LONDON — The long-anticipated call to arms finally came on a brilliant spring morning. Wearing a jaunty smile and a pink shirt before the prime minister's front door at 10 Downing St. on Monday, John Major invited Britain to a national election May 1 that is expected to write his political epitaph.
After his ritual consultation with Queen Elizabeth II, Major's announcement of the election date ended months of political skirmishing, conjecture and maneuvering. Now, after 18 years of rule by his Conservative Party, Major is running for his political life against a reborn Labor Party led by young centrist Tony Blair.
If there are no more surprises in the campaign than there were surrounding the election announcement, however, Blair will become Britain's prime minister by mid-May.
With polls showing a record Labor lead, the campaign is expected to be the most American-style Britain has ever seen: dirty, personality-focused and marked on both sides by negative advertising. Traditional personal-appearance campaigning is growing in Britain and is widely expected to lead to the nation's first televised candidate debate.
By Monday afternoon, Major had already mounted his soapbox in Bedfordshire, northwest of London, the constituency where the Conservative campaign momentum turned the tide of a Labor lead in the 1992 elections.
"The people will decide over the next few weeks whether they want to continue with some of the best economic news that we have had for generations or whether it will be a return to the politics of socialism that brought this country to its knees in the '70s," Major said against a background of noisy pro-Labor demonstrators.
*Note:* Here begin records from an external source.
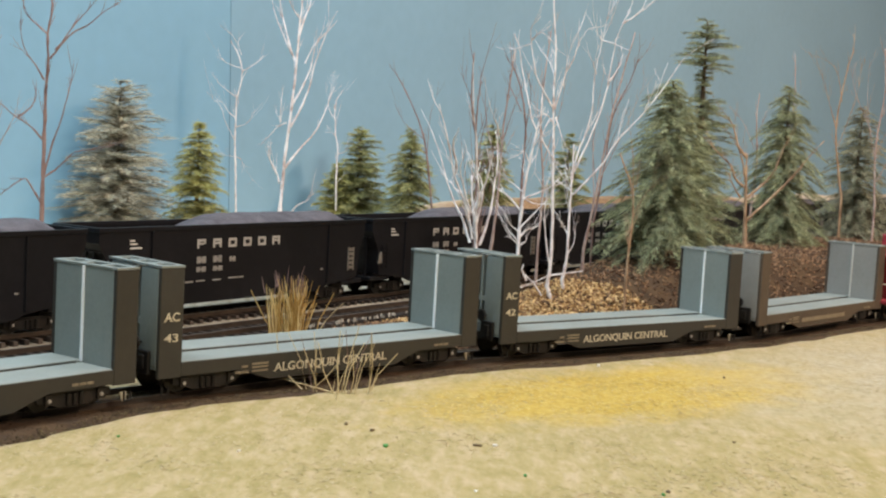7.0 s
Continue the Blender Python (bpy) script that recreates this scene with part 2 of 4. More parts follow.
def rod(bm, p, q, r0, r1=None, sides=8):
    p, q = Vector(p), Vector(q)
    d = q - p
    m = Matrix.Translation((p + q) / 2) @ d.to_track_quat("Z", "Y").to_matrix().to_4x4()
    bmesh.ops.create_cone(bm, cap_ends=True, segments=sides, radius1=r0, radius2=r0 if r1 is None else r1, depth=d.length, matrix=m)
    return bm


def tube(bm, pts, radii, sides=6):
    """A bent tapering stem through the points."""
    rings = []
    for i, p in enumerate(pts):
        d = (pts[min(i + 1, len(pts) - 1)] - pts[max(i - 1, 0)]).normalized()
        u = d.orthogonal().normalized()
        w = d.cross(u)
        rings.append([bm.verts.new(p + radii[i] * (u * math.cos(a) + w * math.sin(a))) for a in (2 * math.pi * k / sides for k in range(sides))])
    for a, b in zip(rings, rings[1:]):
        best = min(range(sides), key=lambda s: (a[0].co - b[s].co).length)
        for k in range(sides):
            bm.faces.new((a[k], a[(k + 1) % sides], b[(k + 1 + best) % sides], b[(k + best) % sides]))
    bm.faces.new(rings[-1])


def words(text, size, mat, parent, m, name="lettering", bold=0.0, width=None):
    cu = bpy.data.curves.new(name, "FONT")
    cu.body, cu.size, cu.extrude, cu.align_x, cu.offset = text, size, 0.00006, "LEFT", bold
    tmp = bpy.data.objects.new(name, cu)
    scene.collection.objects.link(tmp)
    me = bpy.data.meshes.new_from_object(tmp.evaluated_get(bpy.context.evaluated_depsgraph_get()))
    bpy.data.objects.remove(tmp)
    me.materials.clear()
    me.materials.append(mat)
    if width:
        xs = [v.co.x for v in me.vertices]
        k = width / (max(xs) - min(xs))
        me.transform(Matrix.Diagonal((k, 1, 1, 1)))
    # small serifs at the flat ends of the strokes
    bm = bmesh.new()
    bm.from_mesh(me)
    flat = sorted(round(v.co.y, 6) for v in bm.verts)
    base, cap = (max(set(h), key=h.count) for h in ([y for y in flat if y < size * 0.2], [y for y in flat if y > size * 0.5]))
    ends = []
    for e in bm.edges:
        p, q = (v.co for v in e.verts)
        for level, up in ((base, 1), (cap, -1)):
            if abs(p.y - level) < 2e-6 and abs(q.y - level) < 2e-6 and size * 0.03 < abs(p.x - q.x) and p.z > 0 and q.z > 0:
                ends.append((min(p.x, q.x), max(p.x, q.x), level, up))
    for x0, x1, level, up in ends:
        box(bm, x0 - size * 0.055, x1 + size * 0.055, *sorted((level, level + up * size * 0.075)), -0.00005, 0.00005)
    bm.to_mesh(me)
    bm.free()
    ob = new(name, me)
    ob.parent = parent
    ob.matrix_local = m
    return ob


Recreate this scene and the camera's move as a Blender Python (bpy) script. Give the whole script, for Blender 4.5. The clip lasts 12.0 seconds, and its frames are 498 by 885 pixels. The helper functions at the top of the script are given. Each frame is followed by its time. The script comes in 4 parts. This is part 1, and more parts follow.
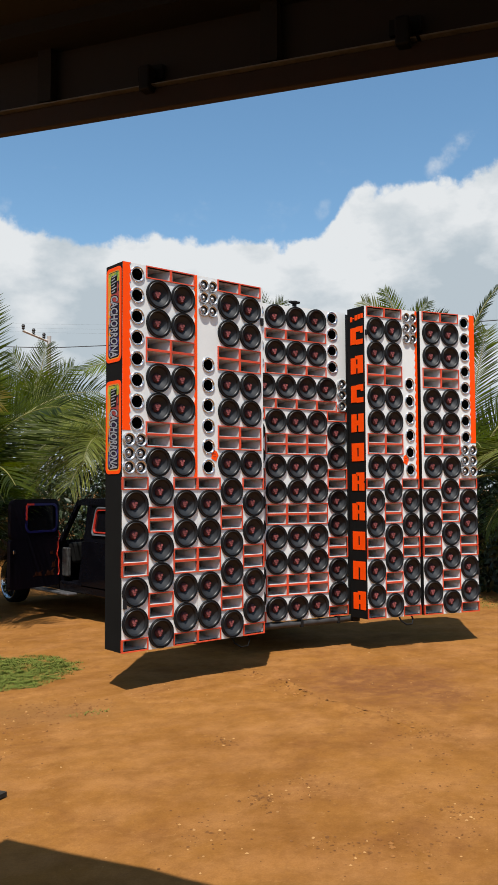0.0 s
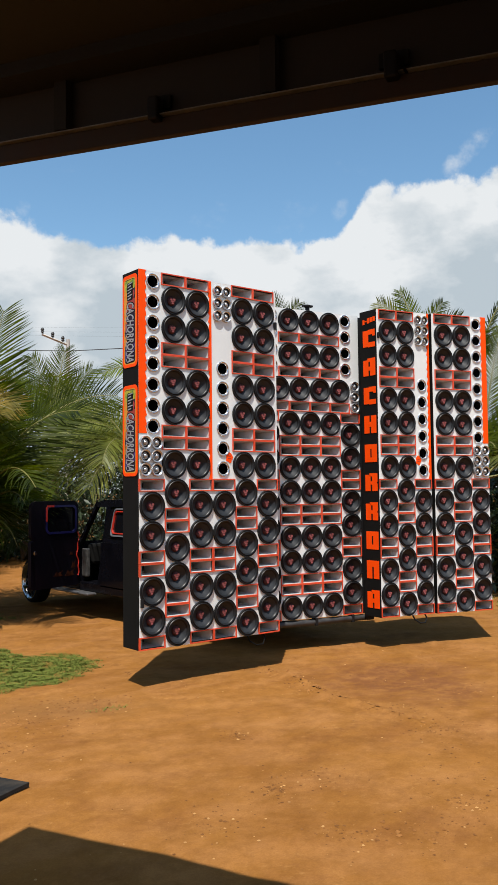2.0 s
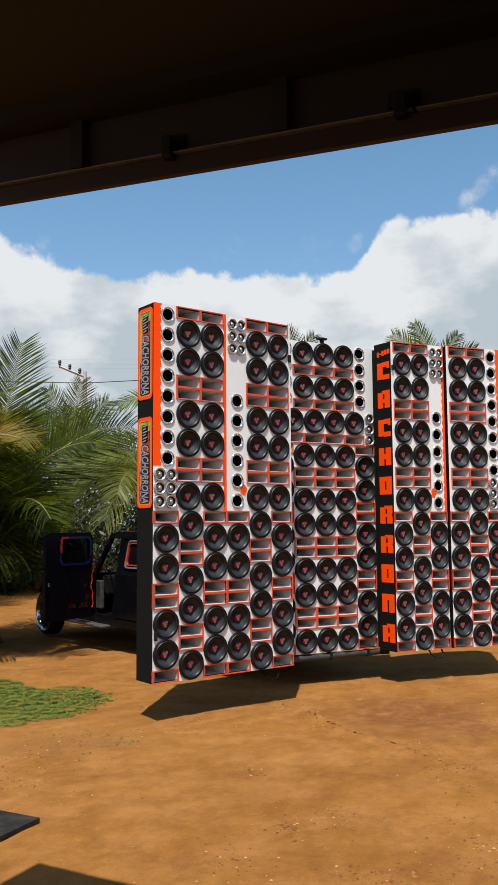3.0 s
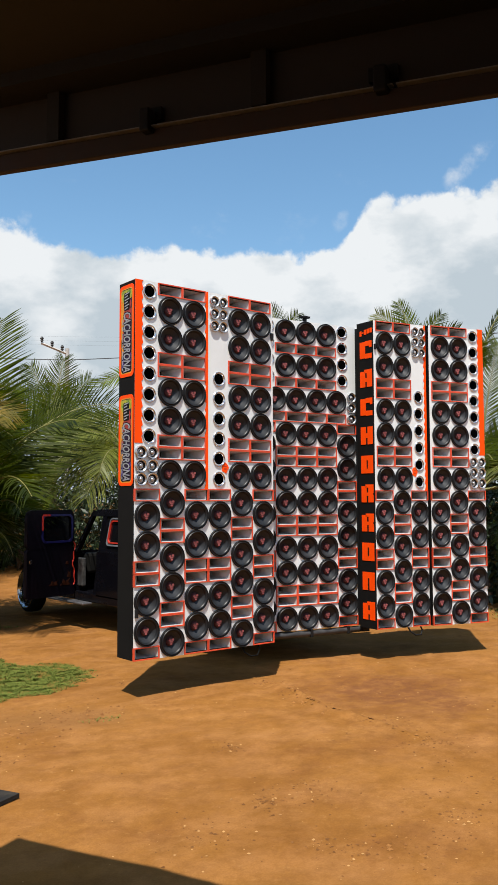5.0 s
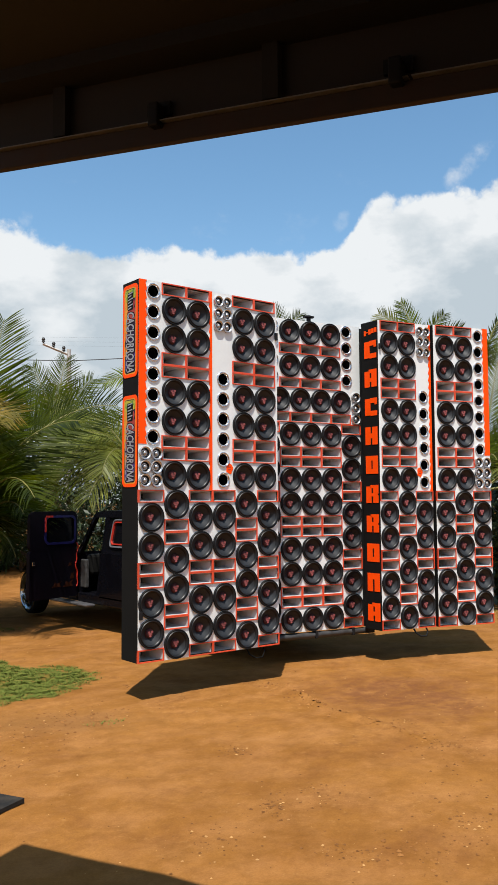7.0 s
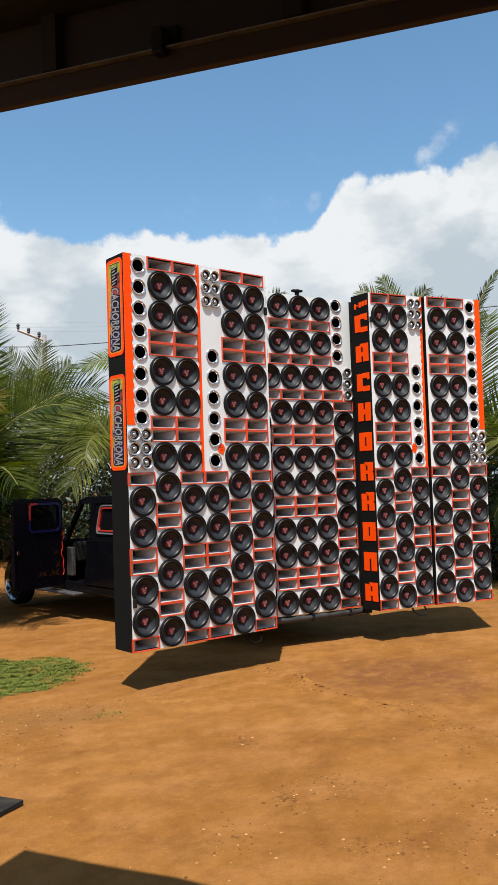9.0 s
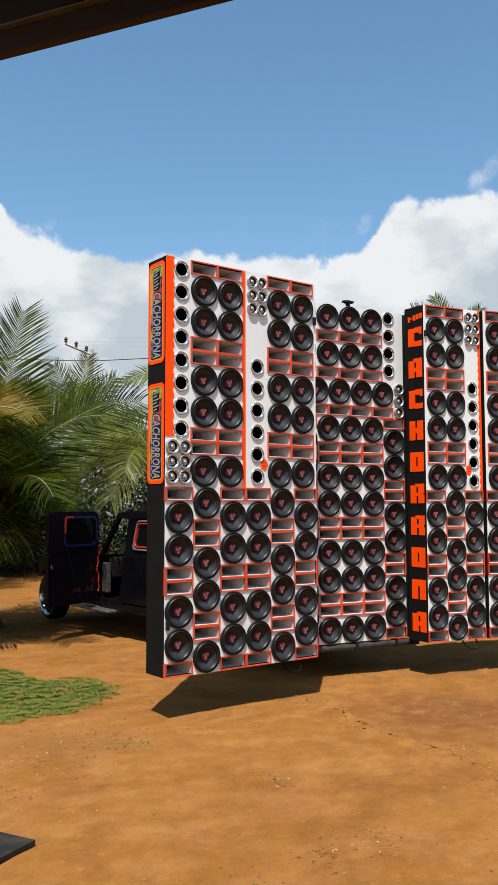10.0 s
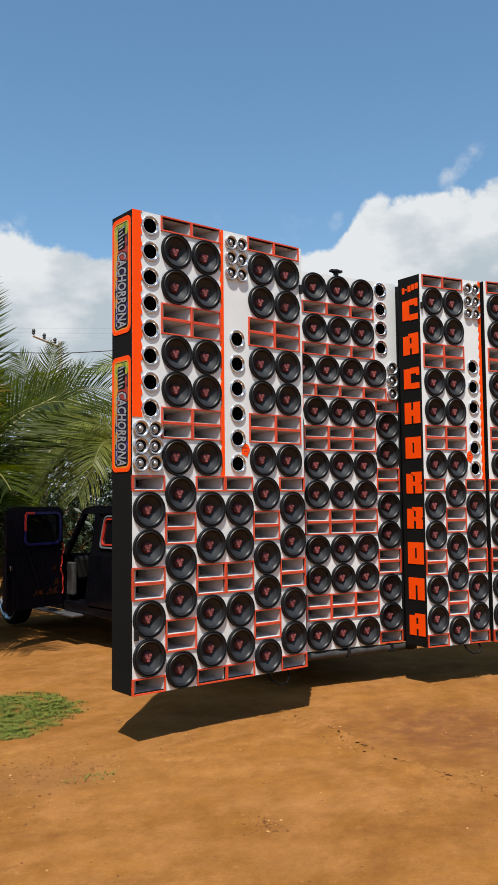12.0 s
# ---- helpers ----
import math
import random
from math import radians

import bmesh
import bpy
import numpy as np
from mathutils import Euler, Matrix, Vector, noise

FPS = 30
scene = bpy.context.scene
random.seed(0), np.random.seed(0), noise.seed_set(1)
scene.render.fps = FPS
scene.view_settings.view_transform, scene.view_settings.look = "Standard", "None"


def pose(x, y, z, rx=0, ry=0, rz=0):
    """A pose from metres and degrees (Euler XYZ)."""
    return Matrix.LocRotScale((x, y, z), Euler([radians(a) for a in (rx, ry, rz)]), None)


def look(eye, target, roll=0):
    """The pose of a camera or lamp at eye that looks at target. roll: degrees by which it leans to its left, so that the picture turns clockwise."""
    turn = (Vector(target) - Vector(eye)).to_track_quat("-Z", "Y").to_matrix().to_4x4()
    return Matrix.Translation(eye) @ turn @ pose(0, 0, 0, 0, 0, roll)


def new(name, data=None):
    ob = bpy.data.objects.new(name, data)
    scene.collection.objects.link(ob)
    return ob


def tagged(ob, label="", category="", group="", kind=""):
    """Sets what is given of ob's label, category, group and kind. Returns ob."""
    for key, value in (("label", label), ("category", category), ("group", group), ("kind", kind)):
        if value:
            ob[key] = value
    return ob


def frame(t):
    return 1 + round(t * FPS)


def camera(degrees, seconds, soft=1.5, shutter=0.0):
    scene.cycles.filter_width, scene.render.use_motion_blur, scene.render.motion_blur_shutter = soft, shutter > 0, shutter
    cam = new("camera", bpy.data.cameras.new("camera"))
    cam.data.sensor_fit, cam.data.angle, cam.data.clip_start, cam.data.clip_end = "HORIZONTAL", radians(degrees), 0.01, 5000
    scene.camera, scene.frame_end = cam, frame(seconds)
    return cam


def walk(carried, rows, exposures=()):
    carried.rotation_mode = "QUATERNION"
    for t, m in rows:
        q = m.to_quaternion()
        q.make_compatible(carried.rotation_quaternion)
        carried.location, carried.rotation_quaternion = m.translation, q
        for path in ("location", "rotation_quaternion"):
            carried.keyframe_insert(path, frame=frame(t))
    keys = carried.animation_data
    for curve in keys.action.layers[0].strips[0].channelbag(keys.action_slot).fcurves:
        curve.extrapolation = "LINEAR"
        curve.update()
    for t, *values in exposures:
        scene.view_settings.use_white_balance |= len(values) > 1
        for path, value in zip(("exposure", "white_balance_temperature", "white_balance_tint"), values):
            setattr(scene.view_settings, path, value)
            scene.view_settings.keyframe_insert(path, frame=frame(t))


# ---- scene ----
cam = camera(32.8, 12.0, soft=1.45)
PATH = [
    (0, (-4.618, -7.714, 2.089), (-3.349, -6.172, 2.203), -0.3),
    (0.5, (-4.715, -7.675, 2.073), (-3.387, -6.181, 2.137), -0.1),
    (1, (-4.729, -7.748, 2.079), (-3.462, -6.205, 2.2), 0.1),
    (1.5, (-4.702, -7.872, 2.076), (-3.451, -6.315, 2.174), 0.5),
    (2, (-4.703, -7.907, 2.093), (-3.469, -6.338, 2.209), -0.6),
    (2.5, (-4.697, -7.923, 2.098), (-3.443, -6.373, 2.249), -0.6),
    (3, (-4.696, -7.924, 2.097), (-3.494, -6.337, 2.288), -0.4),
    (3.2, (-4.692, -7.926, 2.1), (-3.464, -6.359, 2.294), -0.4),
    (5, (-4.673, -7.931, 2.096), (-3.438, -6.364, 2.236), -0.2),
    (5.5, (-4.66, -7.926, 2.098), (-3.432, -6.353, 2.224), -0.4),
    (6, (-4.666, -7.924, 2.099), (-3.434, -6.355, 2.247), 0.0),
    (6.5, (-4.654, -7.924, 2.095), (-3.408, -6.367, 2.243), -0.3),
    (6.7, (-4.663, -7.904, 2.1), (-3.434, -6.333, 2.238), -0.4),
    (8.3, (-4.66, -7.643, 2.104), (-3.38, -6.114, 2.269), -0.19),
    (8.5, (-4.659, -7.609, 2.103), (-3.373, -6.083, 2.236), -0.78),
    (9, (-4.583, -7.493, 2.074), (-3.309, -5.955, 2.175), -1.91),
    (9.5, (-4.369, -7.338, 2.079), (-3.199, -5.727, 2.269), -0.86),
    (10, (-4.262, -7.098, 2.053), (-3.071, -5.498, 2.203), -0.12),
    (10.5, (-4.218, -6.849, 2.05), (-2.928, -5.33, 2.221), -2.28),
    (11, (-4.101, -6.674, 2.018), (-2.821, -5.14, 2.118), -0.99),
    (11.5, (-3.86, -6.435, 2.052), (-2.644, -4.856, 2.212), -1.08),
    (12, (-3.665, -6.202, 2), (-2.424, -4.64, 2.142), -0.59),
]
walk(cam, [(t, look(eye, target, roll)) for t, eye, target, roll in PATH], exposures=[(0, 0.24), (1.5, 0.31), (3, 0.27), (5, 0.38), (8.5, 0.38), (9.5, 0.37), (11, 0.35), (12, 0.25)])


# ---- world and sun ----
SUN_DIR = Vector((0.31, 0.31, -1.0)).normalized()
world = bpy.data.worlds.new("sky")
scene.world = world
world.use_nodes = True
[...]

Blair, who has never held government office, has pulled a traditionally left-wing, blue-collar party to the political center in recasting Labor's look, its policies--and its appeal to middle-class Britain.
Dubbing himself "the eternal warrior against complacency," Blair welcomed Monday's election call, which came while he was visiting a London school. The election was good news, he said, because over the past year "very little has been happening in government" while Conservatives tried to engineer their fifth consecutive term in office.
"I want a new government . . . with different values and different priorities to lead a national renewal," Blair said. He attributed Labor's growing popularity to the party's "massive" internal transformation and "the fact that most people look at the Conservatives and think they are rather incompetent, rather tired and offering rather poor leadership."